#### REQUIRED WORK
All the data must come back unchanged, except that pictures are left out.

#### PROVIDED RECORDS
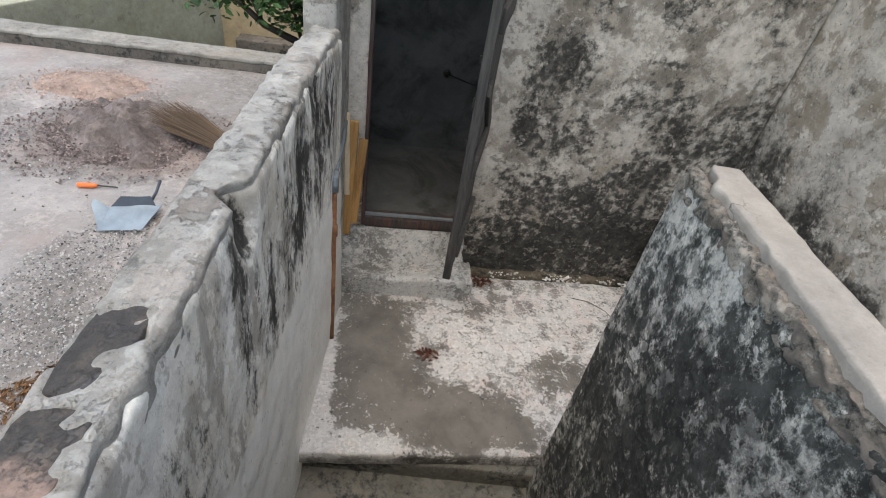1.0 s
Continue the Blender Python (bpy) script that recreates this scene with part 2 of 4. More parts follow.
def brown_band(n, flecks):
    """Bare brown plaster just under the cap, on the side of the upper flight."""
    wob = n.math("MULTIPLY", n.math("SUBTRACT", n.noise(11, 6, 0.7), 0.5), 0.10)
    m = n.math("MULTIPLY", n.span(n.math("ADD", n.axis(2), wob), 1.135, 1.165), n.span(n.axis(0), 1.22, 1.26))
    return n.math("MULTIPLY", m, n.span(n.noise(14, 6, 0.7), 0.36, 0.6, 1.0, 0.6)), (0.31, 0.265, 0.22), 0.6


def brown_side(n, flecks):
    """A browner colour on the stairward side of the cap, below its top edge."""
    wob = n.math("MULTIPLY", n.math("SUBTRACT", n.noise(16, 6, 0.7), 0.5), 0.03)
    m = n.math("MULTIPLY", n.span(n.math("ADD", n.axis(2), wob), 1.200, 1.212, 1.0, 0.0), n.span(n.axis(0), 1.22, 1.25))
    return n.math("MULTIPLY", m, 0.85), (0.235, 0.195, 0.158), 0.6


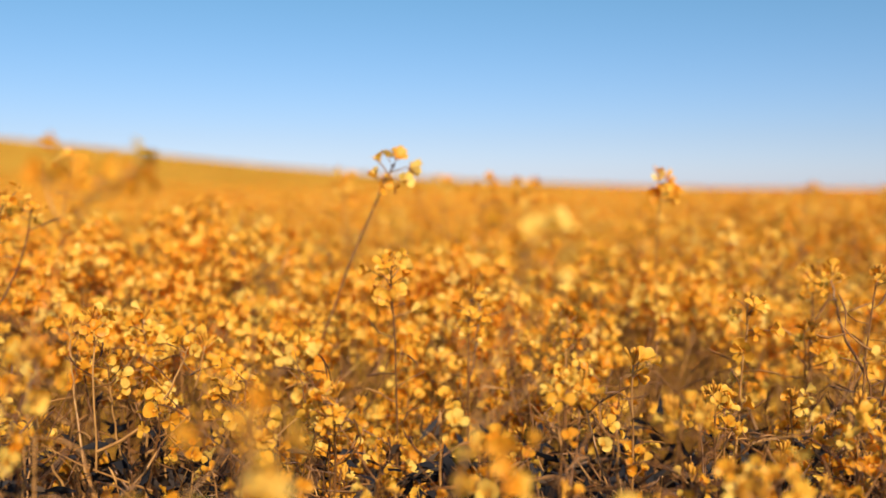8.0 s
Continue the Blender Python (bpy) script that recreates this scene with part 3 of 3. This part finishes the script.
HEADS = [close_crop.take(head_geo(300 + i, 6)) for i in range(12)]
for i in range(7600):   # beside and behind the camera
    r, a = 5.8 * rng.random() ** 0.5, rng.uniform(-math.pi, math.pi)
    x, y = r * math.sin(a), r * math.cos(a)
    if (y > 0.15 and abs(x - 0.073) < 0.56 * y + 0.2) or math.hypot(x - 0.073, y - 0.03) < 0.3:
        continue
    z = crop_height(x, y) + rng.triangular(-0.08, 0.05, 0.0)
    g = Geo()
    g.tube([(x + rng.uniform(-0.04, 0.04), y + rng.uniform(-0.04, 0.04), 0.0), (x, y, 0.6 * z), (x, y, z)], [0.003, 0.002, 0.001], 1, 3)
    mid_crop.add(mid_crop.take(fan(g)), Matrix())
    for k in range(3):
        m = Matrix.Translation((x + rng.uniform(-0.05, 0.05) * k, y + rng.uniform(-0.05, 0.05) * k, z - 0.03 * k))
        mid_crop.add(rng.choice(HEADS), m @ Matrix.Rotation(rng.uniform(0, 6), 4, "Z") @ Matrix.Scale(1.25, 4))
close_crop.make("rapeseed_undergrowth", "tangle of golden rapeseed flowers and dry brown stalks", "crop")
mid_crop.make("rapeseed_crop", "dense golden rapeseed crop in full bloom", "crop")


for i in range(23000):
    u = rng.random()
    y = 5.6 * (34 / 5.6) ** u
    x = rng.uniform(-1, 1) * (0.54 * y + 0.5)
    if noise.noise((x * 1.4, y * 0.9, 50)) < -0.18:
        continue
    s = 1.0 + 0.055 * (y - 5)
    z = land(x, y) + crop_height(x, y) + rng.triangular(-0.09, 0.08, -0.02)
    far_crop.add(rng.choice(HEADS), Matrix.Translation((x, y, z)) @ Matrix.Rotation(rng.uniform(0, 6), 4, "Z") @ Matrix.Diagonal((s, s, min(s, 1.6), 1)))
for i in range(7000):
    u = rng.random()
    y = 30 * (165 / 30) ** u
    x = rng.uniform(-1, 1) * (0.54 * y + 1)
    s = 2.4 + 0.045 * (y - 30)
    z = land(x, y) + crop_height(x, y) + rng.uniform(-0.08, 0.02)
    far_crop.add(rng.choice(HEADS), Matrix.Translation((x, y, z)) @ Matrix.Rotation(rng.uniform(0, 6), 4, "Z") @ Matrix.Diagonal((s, s, 1.5, 1)))
far_crop.make("rapeseed_field", "distant golden rapeseed field rising to a low hill", "field")


def canopy_z(x, y):
    r = math.hypot(x, y)
    d = smooth(3.7, 7.5, r)
    return land(x, y) + 0.06 + 0.71 * d + 0.09 * noise.noise((x * 1.1, y * 0.8, 7.0)) * smooth(60, 25, r) + 0.05 * noise.noise((x * 1.3, y * 1.3, 1)) * smooth(80, 20, r) + 0.04 * noise.noise((x * 4, y * 4, 2)) * smooth(40, 10, r)


canopy = grid_mesh("flower_canopy", CANOPY, canopy_z, [3.7 * 1.045 ** i for i in range(115)], 300)
tagged(canopy, "continuous golden canopy of the rapeseed field", "field", kind="stuff")
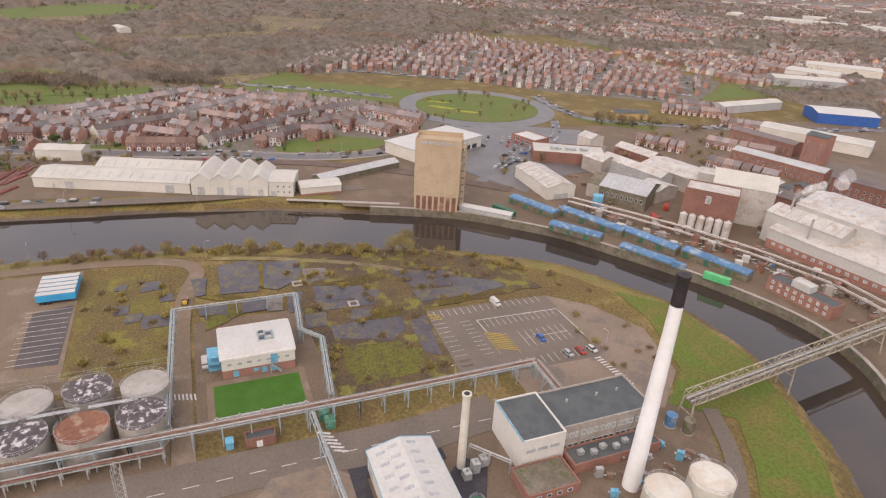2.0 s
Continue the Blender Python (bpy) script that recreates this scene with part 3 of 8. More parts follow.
road("dark_track", [(-168, -207), (-194, -216), (-224, -223), (-236, -216)], 7, BAY_TAR, "dark tarmac service road", 0.05)
road("dark_track", [(-187, -238), (-193, -216), (-201, -188)], 7, BAY_TAR, "dark tarmac service road", 0.06)
road("road", [(-980, -860), (-846, -683), (-719, -503), (-611, -364), (-521, -247), (-484, -183), (-468, -103), (-452, -50), (-438, 0), (-430, 40), (-414, 90), (-414, 130), (-430, 170), (-468, 215)], 10, WET, "wet main road past the terraces", 0.0, 2.5)
road("road", [(-700, -180), (-690, -60), (-655, 40), (-610, 130), (-572, 190)], 8, WET, "wet ring road beside green verges")
road("road", [(-560, 330), (-480, 330), (-440, 390), (-400, 520), (-380, 700), (-360, 1000)], 9, WET, "wet road between the works and town")
road("road", [(-470, 300), (-420, 270), (-380, 215), (-345, 175)], 7, WET, "works access road from the roundabout")
road("road", [(-30, 110), (-17, 145), (-32, 175), (-35, 207), (-50, 228), (-76, 252), (-102, 268), (-153, 303), (-190, 345), (-210, 420), (-216, 480)], 9, ASPHALT, "asphalt works road beside the quay")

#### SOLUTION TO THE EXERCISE
1.0 s
Continue the Blender Python (bpy) script that recreates this scene with part 2 of 4. More parts follow.
def brown_band(n, flecks):
    """Bare brown plaster just under the cap, on the side of the upper flight."""
    wob = n.math("MULTIPLY", n.math("SUBTRACT", n.noise(11, 6, 0.7), 0.5), 0.10)
    m = n.math("MULTIPLY", n.span(n.math("ADD", n.axis(2), wob), 1.135, 1.165), n.span(n.axis(0), 1.22, 1.26))
    return n.math("MULTIPLY", m, n.span(n.noise(14, 6, 0.7), 0.36, 0.6, 1.0, 0.6)), (0.31, 0.265, 0.22), 0.6


def brown_side(n, flecks):
    """A browner colour on the stairward side of the cap, below its top edge."""
    wob = n.math("MULTIPLY", n.math("SUBTRACT", n.noise(16, 6, 0.7), 0.5), 0.03)
    m = n.math("MULTIPLY", n.span(n.math("ADD", n.axis(2), wob), 1.200, 1.212, 1.0, 0.0), n.span(n.axis(0), 1.22, 1.25))
    return n.math("MULTIPLY", m, 0.85), (0.235, 0.195, 0.158), 0.6


8.0 s
Continue the Blender Python (bpy) script that recreates this scene with part 3 of 3. This part finishes the script.
HEADS = [close_crop.take(head_geo(300 + i, 6)) for i in range(12)]
for i in range(7600):   # beside and behind the camera
    r, a = 5.8 * rng.random() ** 0.5, rng.uniform(-math.pi, math.pi)
    x, y = r * math.sin(a), r * math.cos(a)
    if (y > 0.15 and abs(x - 0.073) < 0.56 * y + 0.2) or math.hypot(x - 0.073, y - 0.03) < 0.3:
        continue
    z = crop_height(x, y) + rng.triangular(-0.08, 0.05, 0.0)
    g = Geo()
    g.tube([(x + rng.uniform(-0.04, 0.04), y + rng.uniform(-0.04, 0.04), 0.0), (x, y, 0.6 * z), (x, y, z)], [0.003, 0.002, 0.001], 1, 3)
    mid_crop.add(mid_crop.take(fan(g)), Matrix())
    for k in range(3):
        m = Matrix.Translation((x + rng.uniform(-0.05, 0.05) * k, y + rng.uniform(-0.05, 0.05) * k, z - 0.03 * k))
        mid_crop.add(rng.choice(HEADS), m @ Matrix.Rotation(rng.uniform(0, 6), 4, "Z") @ Matrix.Scale(1.25, 4))
close_crop.make("rapeseed_undergrowth", "tangle of golden rapeseed flowers and dry brown stalks", "crop")
mid_crop.make("rapeseed_crop", "dense golden rapeseed crop in full bloom", "crop")


for i in range(23000):
    u = rng.random()
    y = 5.6 * (34 / 5.6) ** u
    x = rng.uniform(-1, 1) * (0.54 * y + 0.5)
    if noise.noise((x * 1.4, y * 0.9, 50)) < -0.18:
        continue
    s = 1.0 + 0.055 * (y - 5)
    z = land(x, y) + crop_height(x, y) + rng.triangular(-0.09, 0.08, -0.02)
    far_crop.add(rng.choice(HEADS), Matrix.Translation((x, y, z)) @ Matrix.Rotation(rng.uniform(0, 6), 4, "Z") @ Matrix.Diagonal((s, s, min(s, 1.6), 1)))
for i in range(7000):
    u = rng.random()
    y = 30 * (165 / 30) ** u
    x = rng.uniform(-1, 1) * (0.54 * y + 1)
    s = 2.4 + 0.045 * (y - 30)
    z = land(x, y) + crop_height(x, y) + rng.uniform(-0.08, 0.02)
    far_crop.add(rng.choice(HEADS), Matrix.Translation((x, y, z)) @ Matrix.Rotation(rng.uniform(0, 6), 4, "Z") @ Matrix.Diagonal((s, s, 1.5, 1)))
far_crop.make("rapeseed_field", "distant golden rapeseed field rising to a low hill", "field")


def canopy_z(x, y):
    r = math.hypot(x, y)
    d = smooth(3.7, 7.5, r)
    return land(x, y) + 0.06 + 0.71 * d + 0.09 * noise.noise((x * 1.1, y * 0.8, 7.0)) * smooth(60, 25, r) + 0.05 * noise.noise((x * 1.3, y * 1.3, 1)) * smooth(80, 20, r) + 0.04 * noise.noise((x * 4, y * 4, 2)) * smooth(40, 10, r)


canopy = grid_mesh("flower_canopy", CANOPY, canopy_z, [3.7 * 1.045 ** i for i in range(115)], 300)
tagged(canopy, "continuous golden canopy of the rapeseed field", "field", kind="stuff")
2.0 s
Continue the Blender Python (bpy) script that recreates this scene with part 3 of 8. More parts follow.
road("dark_track", [(-168, -207), (-194, -216), (-224, -223), (-236, -216)], 7, BAY_TAR, "dark tarmac service road", 0.05)
road("dark_track", [(-187, -238), (-193, -216), (-201, -188)], 7, BAY_TAR, "dark tarmac service road", 0.06)
road("road", [(-980, -860), (-846, -683), (-719, -503), (-611, -364), (-521, -247), (-484, -183), (-468, -103), (-452, -50), (-438, 0), (-430, 40), (-414, 90), (-414, 130), (-430, 170), (-468, 215)], 10, WET, "wet main road past the terraces", 0.0, 2.5)
road("road", [(-700, -180), (-690, -60), (-655, 40), (-610, 130), (-572, 190)], 8, WET, "wet ring road beside green verges")
road("road", [(-560, 330), (-480, 330), (-440, 390), (-400, 520), (-380, 700), (-360, 1000)], 9, WET, "wet road between the works and town")
road("road", [(-470, 300), (-420, 270), (-380, 215), (-345, 175)], 7, WET, "works access road from the roundabout")
road("road", [(-30, 110), (-17, 145), (-32, 175), (-35, 207), (-50, 228), (-76, 252), (-102, 268), (-153, 303), (-190, 345), (-210, 420), (-216, 480)], 9, ASPHALT, "asphalt works road beside the quay")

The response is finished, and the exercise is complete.